- AIM OF THE EXERCISE
Copy, character for character, the lines running from the one with "curve.update()" to the one with "scene.view_settings.keyframe_insert(path, frame=frame(t))", ends included. Leave out every other line.
■ ■ ■ ■ ■
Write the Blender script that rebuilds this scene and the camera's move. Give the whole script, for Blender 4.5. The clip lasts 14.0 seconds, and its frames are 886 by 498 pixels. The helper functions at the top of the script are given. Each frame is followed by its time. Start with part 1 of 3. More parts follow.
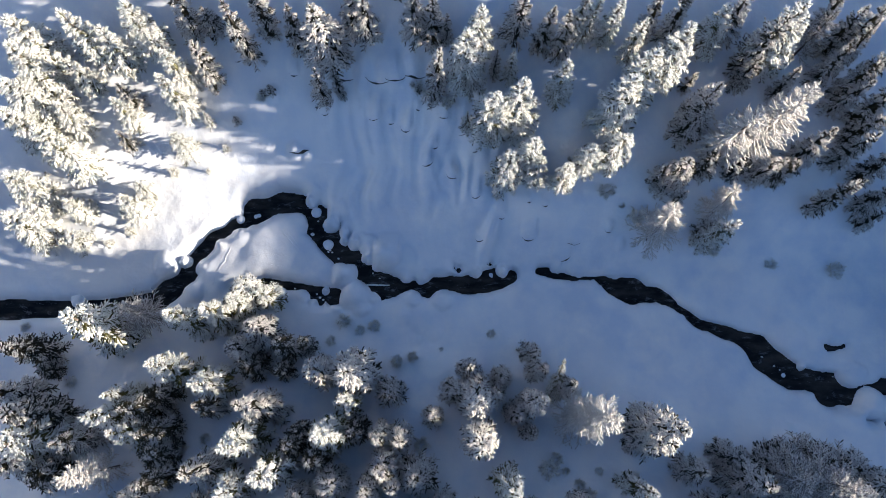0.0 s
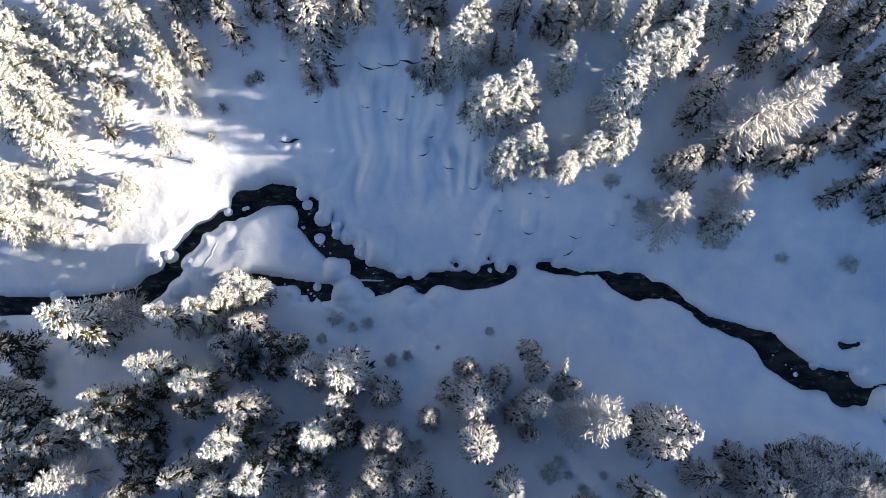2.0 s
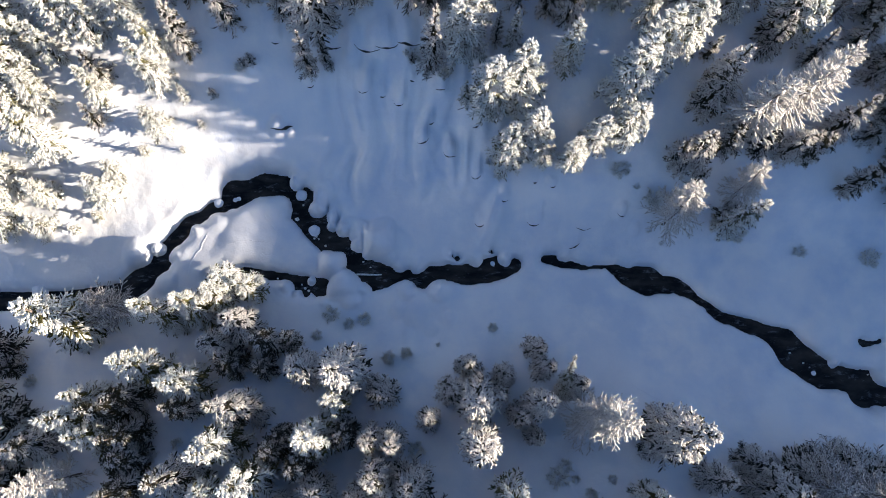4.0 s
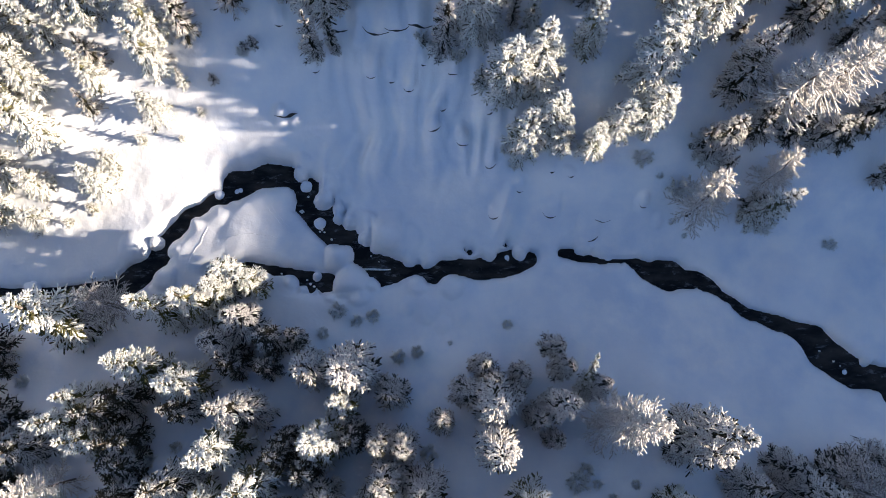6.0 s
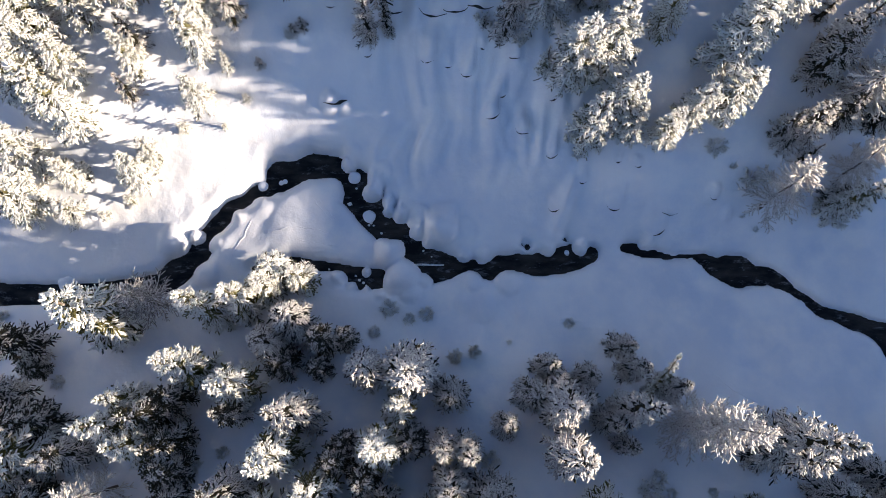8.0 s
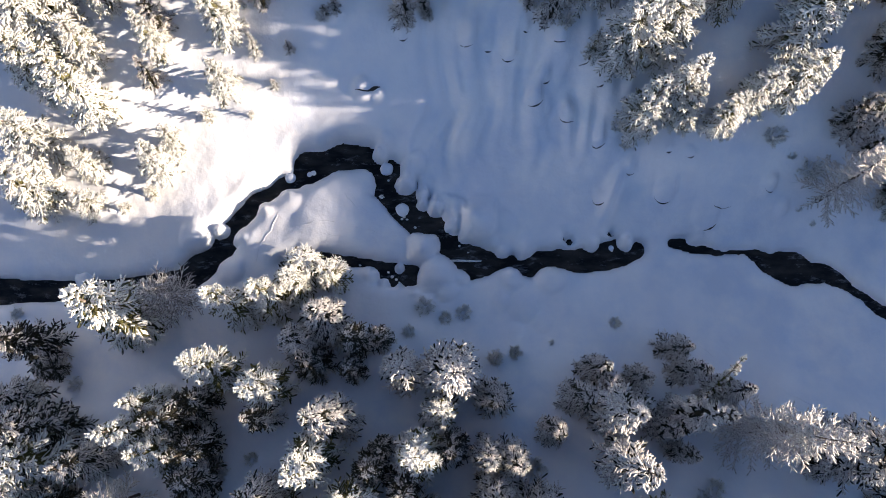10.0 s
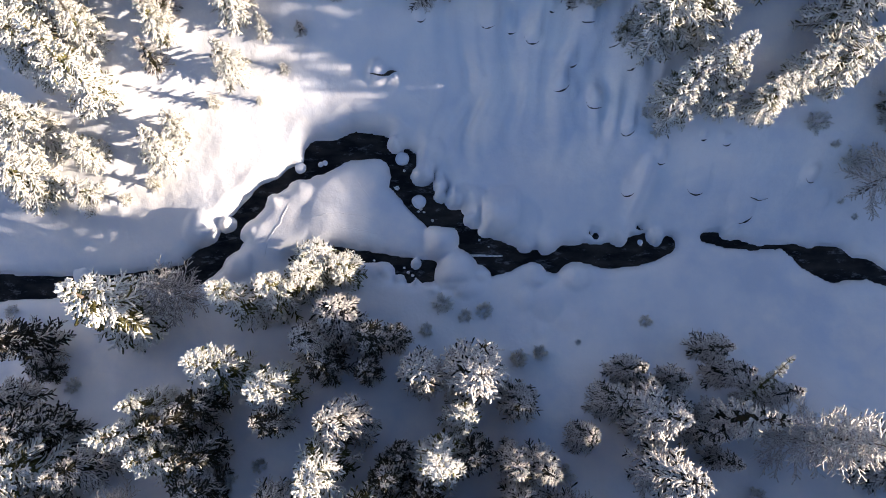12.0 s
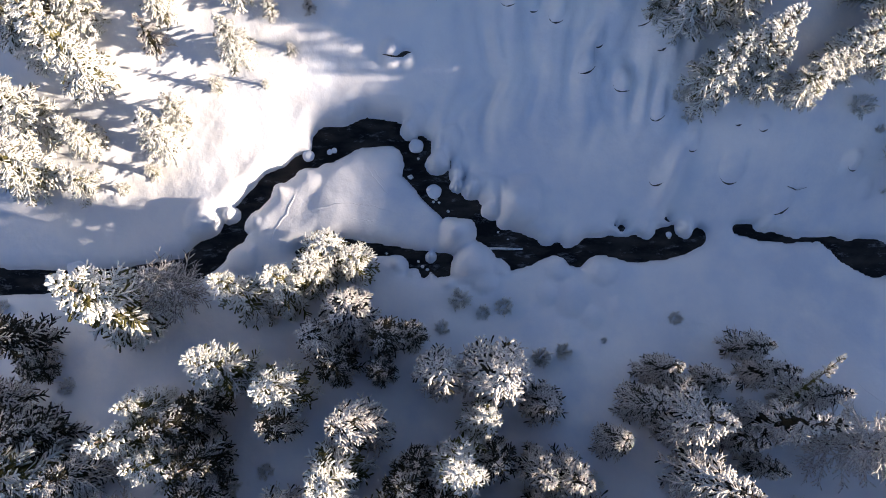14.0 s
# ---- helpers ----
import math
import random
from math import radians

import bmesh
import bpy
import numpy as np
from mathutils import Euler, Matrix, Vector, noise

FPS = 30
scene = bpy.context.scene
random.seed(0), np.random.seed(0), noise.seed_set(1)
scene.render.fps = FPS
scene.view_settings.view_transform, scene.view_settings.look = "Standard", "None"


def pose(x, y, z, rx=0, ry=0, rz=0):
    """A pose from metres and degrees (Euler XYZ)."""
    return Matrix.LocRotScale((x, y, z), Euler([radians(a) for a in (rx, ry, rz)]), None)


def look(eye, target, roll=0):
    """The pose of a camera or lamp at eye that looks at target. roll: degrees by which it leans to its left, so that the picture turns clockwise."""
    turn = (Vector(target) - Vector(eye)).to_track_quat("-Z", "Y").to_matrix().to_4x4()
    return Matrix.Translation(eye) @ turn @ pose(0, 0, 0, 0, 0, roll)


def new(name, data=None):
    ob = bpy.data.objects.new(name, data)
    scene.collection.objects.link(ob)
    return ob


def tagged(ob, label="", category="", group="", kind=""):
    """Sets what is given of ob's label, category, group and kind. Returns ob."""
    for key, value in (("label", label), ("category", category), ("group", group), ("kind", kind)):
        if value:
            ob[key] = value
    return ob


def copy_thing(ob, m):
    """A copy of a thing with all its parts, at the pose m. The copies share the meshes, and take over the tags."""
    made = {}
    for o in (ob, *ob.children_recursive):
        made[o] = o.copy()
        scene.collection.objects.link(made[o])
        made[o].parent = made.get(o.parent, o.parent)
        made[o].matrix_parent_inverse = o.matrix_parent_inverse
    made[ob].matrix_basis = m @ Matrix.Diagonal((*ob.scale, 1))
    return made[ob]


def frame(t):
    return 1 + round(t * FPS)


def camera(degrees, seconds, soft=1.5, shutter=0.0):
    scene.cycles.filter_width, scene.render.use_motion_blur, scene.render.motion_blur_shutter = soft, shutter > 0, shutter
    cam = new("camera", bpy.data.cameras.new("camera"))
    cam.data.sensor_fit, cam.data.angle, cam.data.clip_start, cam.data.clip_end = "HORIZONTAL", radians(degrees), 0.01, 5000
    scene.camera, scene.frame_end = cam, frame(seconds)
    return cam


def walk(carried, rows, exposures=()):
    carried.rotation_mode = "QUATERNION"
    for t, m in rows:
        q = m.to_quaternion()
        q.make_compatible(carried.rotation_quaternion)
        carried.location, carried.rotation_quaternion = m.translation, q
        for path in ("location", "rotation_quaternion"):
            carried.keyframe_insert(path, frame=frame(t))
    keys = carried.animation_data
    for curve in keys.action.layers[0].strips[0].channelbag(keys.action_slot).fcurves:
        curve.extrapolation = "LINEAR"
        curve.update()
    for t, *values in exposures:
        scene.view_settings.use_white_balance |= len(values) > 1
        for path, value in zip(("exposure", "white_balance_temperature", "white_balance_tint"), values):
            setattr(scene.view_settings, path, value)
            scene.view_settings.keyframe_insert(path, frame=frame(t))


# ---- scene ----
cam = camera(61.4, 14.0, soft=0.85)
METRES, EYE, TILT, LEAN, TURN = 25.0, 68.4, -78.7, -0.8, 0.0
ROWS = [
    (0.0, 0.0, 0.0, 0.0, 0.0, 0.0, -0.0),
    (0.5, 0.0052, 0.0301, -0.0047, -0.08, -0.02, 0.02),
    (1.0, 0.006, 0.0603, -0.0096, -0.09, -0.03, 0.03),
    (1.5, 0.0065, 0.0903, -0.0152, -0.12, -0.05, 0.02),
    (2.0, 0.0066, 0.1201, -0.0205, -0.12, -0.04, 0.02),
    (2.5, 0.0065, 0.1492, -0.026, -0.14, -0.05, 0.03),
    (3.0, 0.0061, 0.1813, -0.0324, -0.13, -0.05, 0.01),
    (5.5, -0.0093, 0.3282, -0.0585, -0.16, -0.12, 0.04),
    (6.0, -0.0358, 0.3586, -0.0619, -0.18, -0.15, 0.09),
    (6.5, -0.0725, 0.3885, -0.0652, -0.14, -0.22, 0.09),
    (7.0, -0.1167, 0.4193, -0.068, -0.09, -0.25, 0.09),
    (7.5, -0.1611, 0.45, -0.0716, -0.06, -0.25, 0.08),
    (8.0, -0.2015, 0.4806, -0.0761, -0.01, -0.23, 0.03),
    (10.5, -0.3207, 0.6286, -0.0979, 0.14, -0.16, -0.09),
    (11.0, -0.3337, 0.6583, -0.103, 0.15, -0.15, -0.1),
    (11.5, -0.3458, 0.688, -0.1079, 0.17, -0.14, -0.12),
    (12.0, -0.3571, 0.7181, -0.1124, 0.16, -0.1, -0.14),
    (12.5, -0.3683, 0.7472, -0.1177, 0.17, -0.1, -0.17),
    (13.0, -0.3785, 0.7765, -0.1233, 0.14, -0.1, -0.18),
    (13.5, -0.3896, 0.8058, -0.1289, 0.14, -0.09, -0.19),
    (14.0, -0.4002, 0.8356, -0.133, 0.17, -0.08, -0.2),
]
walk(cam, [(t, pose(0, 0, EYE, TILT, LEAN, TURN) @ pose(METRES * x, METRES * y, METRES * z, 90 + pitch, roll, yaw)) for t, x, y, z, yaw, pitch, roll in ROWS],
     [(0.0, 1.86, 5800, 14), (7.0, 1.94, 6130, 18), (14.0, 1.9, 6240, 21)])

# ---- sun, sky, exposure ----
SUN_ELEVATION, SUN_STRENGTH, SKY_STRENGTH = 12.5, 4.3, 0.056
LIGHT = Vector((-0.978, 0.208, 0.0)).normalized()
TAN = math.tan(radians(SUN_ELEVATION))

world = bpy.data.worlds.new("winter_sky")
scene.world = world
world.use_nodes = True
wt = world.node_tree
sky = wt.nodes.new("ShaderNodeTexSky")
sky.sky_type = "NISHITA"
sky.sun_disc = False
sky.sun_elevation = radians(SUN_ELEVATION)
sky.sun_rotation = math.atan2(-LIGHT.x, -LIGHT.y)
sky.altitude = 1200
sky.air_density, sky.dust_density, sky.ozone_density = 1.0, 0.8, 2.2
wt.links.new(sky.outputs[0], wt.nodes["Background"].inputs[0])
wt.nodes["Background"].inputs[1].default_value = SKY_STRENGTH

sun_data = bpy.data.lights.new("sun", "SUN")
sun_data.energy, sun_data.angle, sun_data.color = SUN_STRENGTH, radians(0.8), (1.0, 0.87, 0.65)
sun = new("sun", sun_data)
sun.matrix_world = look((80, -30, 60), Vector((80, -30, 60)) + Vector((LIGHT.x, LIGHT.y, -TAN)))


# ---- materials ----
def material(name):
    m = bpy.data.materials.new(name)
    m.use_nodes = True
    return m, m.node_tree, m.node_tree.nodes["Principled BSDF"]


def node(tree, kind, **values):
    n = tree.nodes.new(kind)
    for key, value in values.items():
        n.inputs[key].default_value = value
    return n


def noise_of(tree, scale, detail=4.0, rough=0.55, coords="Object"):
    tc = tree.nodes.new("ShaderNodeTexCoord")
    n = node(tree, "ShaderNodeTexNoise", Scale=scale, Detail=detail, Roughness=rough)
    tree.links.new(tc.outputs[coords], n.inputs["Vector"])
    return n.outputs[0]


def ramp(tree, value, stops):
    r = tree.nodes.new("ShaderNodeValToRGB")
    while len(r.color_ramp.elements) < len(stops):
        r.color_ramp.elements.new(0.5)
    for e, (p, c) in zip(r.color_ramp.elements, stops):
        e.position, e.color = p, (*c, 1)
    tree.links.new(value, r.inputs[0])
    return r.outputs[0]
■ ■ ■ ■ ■
- REPLY TO THE TASK
        curve.update()
    for t, *values in exposures:
        scene.view_settings.use_white_balance |= len(values) > 1
        for path, value in zip(("exposure", "white_balance_temperature", "white_balance_tint"), values):
            setattr(scene.view_settings, path, value)
            scene.view_settings.keyframe_insert(path, frame=frame(t))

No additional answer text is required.